Spilker grew up in Hampton, Iowa, and has lived in the Ames area since 1988. In 1996, she graduated from Iowa State University with a bachelor’s degree in fine arts.

Though she loved art, Spilker had spent a lot of time working to help people with disabilities and upon graduation took a full-time position with the Story County Community Life Program. The majority of her job was spent finding employment for individuals with disabilities and teaching employers and workers about working with disabled people. She also created graphics and marketing materials for the program. The task reminded her how much she loved using her creativity. It also taught her the difference between the skills necessary to create fine art and those needed to make art that communicates a specific message to the public.

Spilker returned to Iowa State University to study graphic design.

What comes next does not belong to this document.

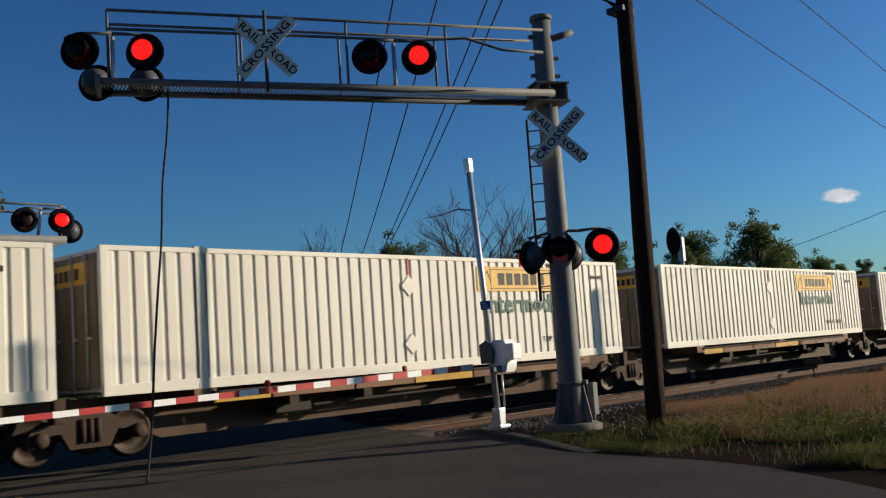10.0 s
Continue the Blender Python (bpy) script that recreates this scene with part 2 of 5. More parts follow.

While there, she helped the school build its student chapter of the American Institute of Graphic Arts from seven members to 70. She was simultaneously president of the ISU student group and director of events for Iowa’s professional chapter.

Now Spilker has a unique job with Mauck + Associates. Part of her job is new business development.

“I love forming relationships with new customers to the firm and spreading the word to the community about all of the things we do here,” she said.

Another of Spilker’s specialties is branding and strategic design. She says the firm sits down with a company’s leaders to discover its values and core mission. They evaluate whether the business has a consistent voice. Then Mauck streamlines the company and its image toward a particular look and message. The process can take three months to a year and a half.

“It goes beyond making things look pretty,” Spilker said.